Thursday, March 3, 2011

This Mortal Coil

Whether we are shuffling off or shuffling through...the mortal in this coil reaches moments of acute intensity.

Today I accompanied Savannah to a funeral. It was for the father of her best friend. I had never met the man, although I had heard his son speak of him on more than one occasion.

We got the news on Saturday morning. That the world of someone we all cared about so deeply had been altered forever.

It breaks my heart. The funeral broke my heart. I cried and I felt emptied out and spent after.

This was my I-don't-know-what-number funeral. I've been to a few dozen, I'm sure. But this one I found quite heart-wrenching.

Maybe it's a mom thing.

I love this kid. I love him almost like he was one of my own and it kills me that he has to deal with this heavy burden and turmoil.

And it destroys me that his little brother (Gabi's age) was at the podium pouring his heart out when we entered (late--after a 30+ minute delay on the freeway to allow lifeflight to land for a horrible accident that occurred just moments ahead of us on the road) after the loudest, creakiest door in the world.

And this boy wasn't answering his phone when they tried to contact him Saturday morning with the news. While Savannah and Gabi and I were driving to Subway to get her friend a dose of his favorite comfort food, Savannah confessed to me one of her greatest fears: that something would happen and she wouldn't have her phone or wouldn't hear it and she wouldn't know.

It bowled me over to hear her so emotionally exposed. She is usually so outwardly stalwart. Part of me melted.

One of the last things the younger brother said before returning to his seat was that he'll never forget how--the night before he died--his dad called him for no reason. His dad asked how he was, who he was with and told him that he loved him.

He seemed so comforted that the last things he and his father had said to one another was that they loved each other.

After the funeral, Savannah and I revealed to one another that--no matter how unlikely it is that something unspeakable may happen--one reason we always tell/text each other (and Gabi) I love you (even unnecessarily and somewhat stalkerishly) is just-in-case. We would know that our last conversation left no doubt as to how much we loved the other.

I heard a program on NPR on Saturday (as I was driving to pick up Savannah so she could comfort her friend) about grief. The woman speaking gave one of the truest descriptions of the mourning process. She said that grief comes in waves. It doesn't come in order or stages or neatly-defined steps that end in acceptance.

Grief is as wild and awesome and overwhelming and unpredictable as the ocean. It overcomes us in waves--sometimes we see them coming and sometimes we are caught by surprise. But the comfort is that the wave always subsides and we can catch our breath.

There is no right way to grieve. And those waves come at us days or months or years after our loss--and the pain can be as acute as in those first moments that changed our world forever.

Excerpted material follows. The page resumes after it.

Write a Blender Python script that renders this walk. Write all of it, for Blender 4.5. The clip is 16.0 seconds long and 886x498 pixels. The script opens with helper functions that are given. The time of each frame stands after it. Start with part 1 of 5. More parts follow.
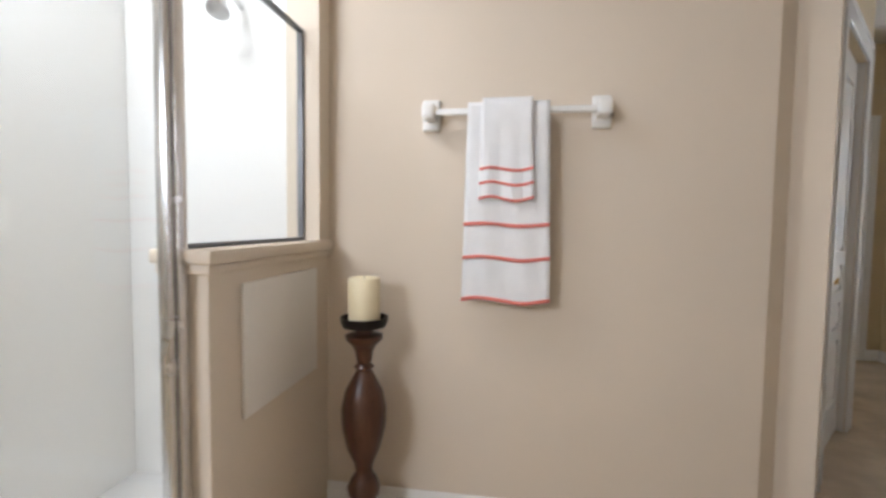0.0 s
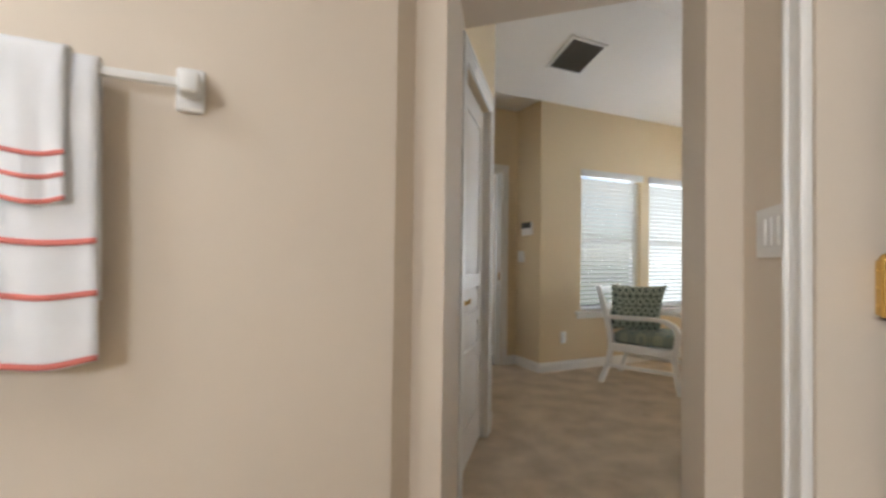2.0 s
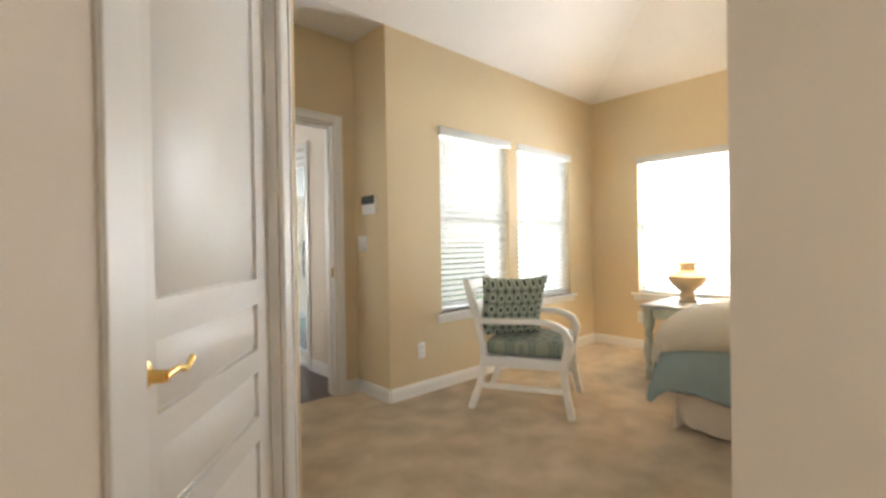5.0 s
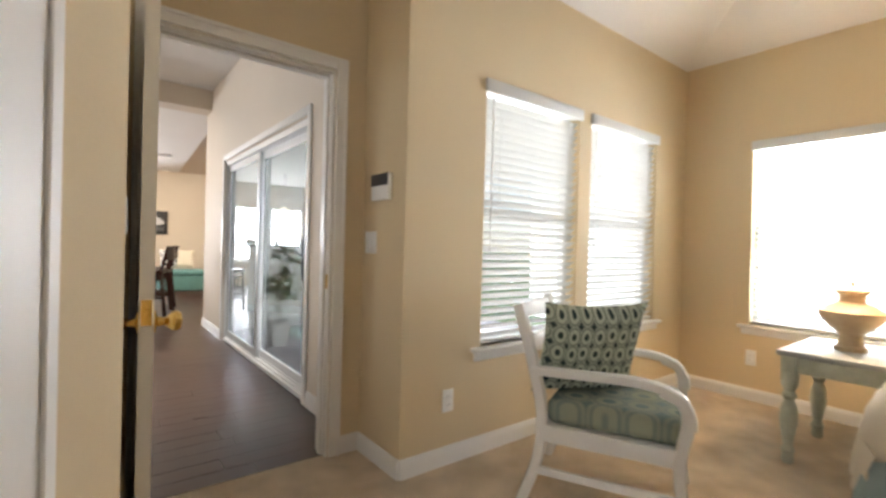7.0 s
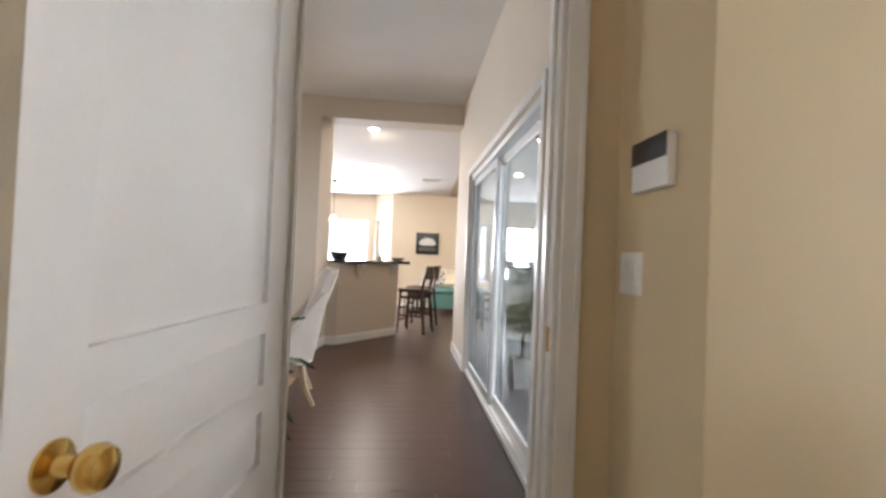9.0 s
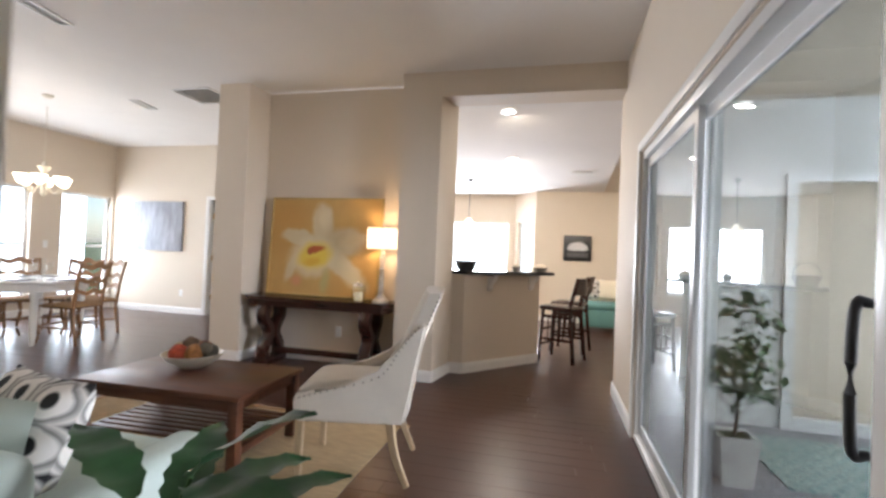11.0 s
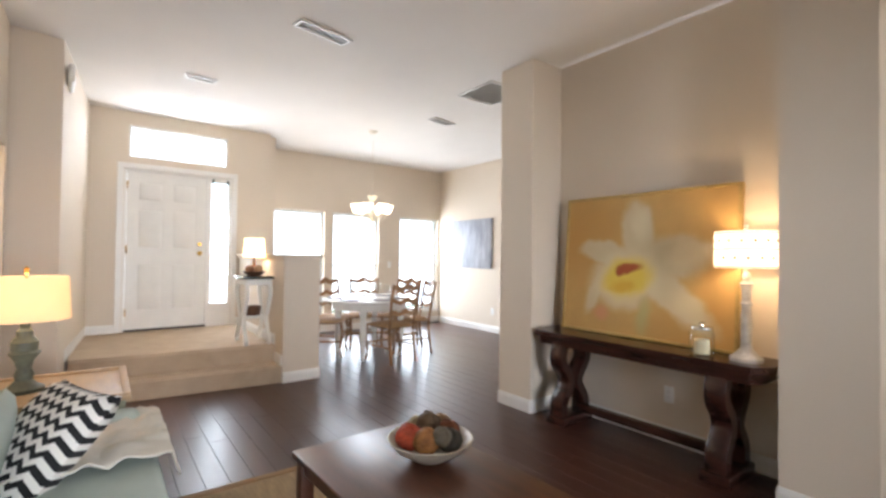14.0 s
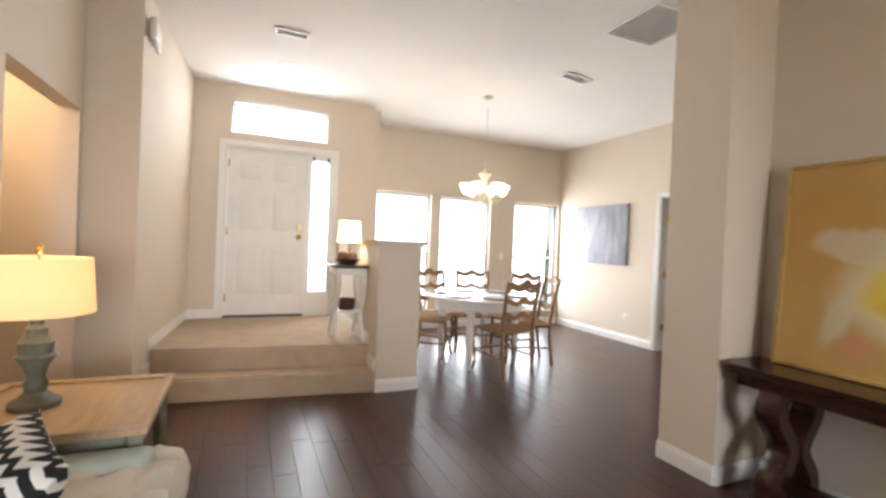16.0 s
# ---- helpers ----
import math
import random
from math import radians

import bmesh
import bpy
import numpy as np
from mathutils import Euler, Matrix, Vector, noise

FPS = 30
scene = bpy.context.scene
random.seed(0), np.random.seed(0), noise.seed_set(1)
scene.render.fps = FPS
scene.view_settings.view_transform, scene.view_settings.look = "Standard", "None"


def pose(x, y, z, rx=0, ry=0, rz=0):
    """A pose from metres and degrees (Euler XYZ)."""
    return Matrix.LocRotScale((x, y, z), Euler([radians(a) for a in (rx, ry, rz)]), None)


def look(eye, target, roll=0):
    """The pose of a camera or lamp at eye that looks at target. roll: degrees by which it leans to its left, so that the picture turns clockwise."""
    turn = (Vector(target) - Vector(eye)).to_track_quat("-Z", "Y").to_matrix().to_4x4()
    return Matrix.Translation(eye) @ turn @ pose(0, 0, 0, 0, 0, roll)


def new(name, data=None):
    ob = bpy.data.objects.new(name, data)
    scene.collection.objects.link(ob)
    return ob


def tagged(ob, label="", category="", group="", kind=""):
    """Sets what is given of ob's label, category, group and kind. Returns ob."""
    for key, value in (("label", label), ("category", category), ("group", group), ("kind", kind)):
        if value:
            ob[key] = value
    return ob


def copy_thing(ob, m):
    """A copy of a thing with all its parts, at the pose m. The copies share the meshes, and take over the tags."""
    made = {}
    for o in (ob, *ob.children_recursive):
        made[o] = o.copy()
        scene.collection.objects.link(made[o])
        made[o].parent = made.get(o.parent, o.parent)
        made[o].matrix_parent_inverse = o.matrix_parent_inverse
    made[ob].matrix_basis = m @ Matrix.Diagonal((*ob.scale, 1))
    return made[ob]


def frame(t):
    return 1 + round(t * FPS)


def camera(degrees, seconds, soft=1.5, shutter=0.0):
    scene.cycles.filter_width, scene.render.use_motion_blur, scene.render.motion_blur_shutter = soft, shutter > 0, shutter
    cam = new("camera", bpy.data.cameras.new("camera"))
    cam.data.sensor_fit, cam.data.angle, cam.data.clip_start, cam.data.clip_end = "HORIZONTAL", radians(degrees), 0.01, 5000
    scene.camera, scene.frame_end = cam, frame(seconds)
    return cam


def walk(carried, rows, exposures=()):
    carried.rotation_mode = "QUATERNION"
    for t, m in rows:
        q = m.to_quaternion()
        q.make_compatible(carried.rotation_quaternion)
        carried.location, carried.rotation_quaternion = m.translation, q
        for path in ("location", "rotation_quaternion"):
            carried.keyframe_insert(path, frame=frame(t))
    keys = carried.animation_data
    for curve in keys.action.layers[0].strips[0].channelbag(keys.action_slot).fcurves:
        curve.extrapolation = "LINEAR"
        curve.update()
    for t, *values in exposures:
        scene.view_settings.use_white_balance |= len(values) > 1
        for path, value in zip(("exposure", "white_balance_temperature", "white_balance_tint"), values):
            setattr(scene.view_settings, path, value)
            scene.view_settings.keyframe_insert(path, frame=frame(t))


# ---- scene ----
cam = camera(88.6, 16.0, soft=2.8, shutter=0.3)
PATH = [
    (0, (0.56, 0.84, 1.144), (0.25, 2.813, 1.033), 0.7),
    (0.5, (0.708, 0.936, 1.116), (0.594, 2.932, 1.041), 1.1),
    (1, (0.799, 1.017, 1.111), (0.95, 3.011, 1.065), 1.4),
    (1.5, (0.888, 1.082, 1.106), (1.334, 3.032, 1.106), 1.2),
    (2, (0.967, 1.182, 1.118), (1.802, 2.999, 1.156), 0.8),
    (2.5, (1.025, 1.321, 1.128), (2.214, 2.928, 1.182), 0.4),
    (3, (1.114, 1.453, 1.118), (2.474, 2.918, 1.18), -0.5),
    (5.5, (2.005, 2.424, 1.113), (3.365, 3.89, 1.078), -0.8),
    (6, (2.196, 2.616, 1.111), (3.579, 4.061, 1.07), 0.1),
    (6.5, (2.36, 2.817, 1.118), (3.72, 4.283, 1.096), 0.9),
    (7, (2.518, 3.02, 1.131), (3.748, 4.598, 1.118), 1.5),
    (7.5, (2.685, 3.231, 1.131), (3.69, 4.96, 1.139), 2.0),
    (8, (2.818, 3.462, 1.145), (3.586, 5.308, 1.163), 2.1),
    (8.5, (2.941, 3.693, 1.144), (3.402, 5.639, 1.172), 2.4),
    (9, (3.069, 3.943, 1.162), (3.237, 5.935, 1.2), 2.4),
    (11.3, (3.14, 5.294, 1.255), (2.60, 7.22, 1.277), 1.9),
    (11.5, (3.1, 5.392, 1.272), (2.512, 7.303, 1.288), 1.5),
    (12, (3.026, 5.648, 1.3), (2.233, 7.484, 1.309), 0.8),
    (12.5, (2.932, 5.866, 1.313), (1.873, 7.562, 1.333), 0.4),
    (13, (2.804, 6.089, 1.319), (1.531, 7.632, 1.345), 0.4),
    (13.5, (2.666, 6.259, 1.326), (1.232, 7.653, 1.357), 0.5),
    (14, (2.501, 6.474, 1.314), (0.902, 7.675, 1.347), 0.7),
    (14.5, (2.332, 6.632, 1.316), (0.653, 7.718, 1.339), 1.2),
    (15, (2.091, 6.737, 1.304), (0.392, 7.793, 1.316), 2.0),
    (15.5, (1.853, 6.847, 1.277), (0.085, 7.781, 1.271), 2.4),
    (16, (1.594, 6.922, 1.3), (-0.241, 7.715, 1.28), 2.4),
]
walk(cam, [(t, look(eye, target, roll)) for t, eye, target, roll in PATH], [(0.0, 0.3, 5800, 11), (1.0, 0.42, 5900, 11), (2.5, 0.58, 6050, 10), (5.0, 1.27, 6350, 10), (7.5, 0.94, 6250, 13), (9.0, 0.92, 6050, 13), (11.0, 0.74, 6050, 14), (14.0, 0.78, 6100, 13), (16.0, 0.66, 6500, 14)])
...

While it tears me up that I can't protect my children (or their friends) from facing the depths of loss and learning how to live with the life that follows in its wake, I am encouraged that before we drove away today they were laughing (literally) and holding on (figuratively) to one another in friendship and strength--and that is the love and acceptance that keeps us afloat in the midst of life's most overwhelming waves.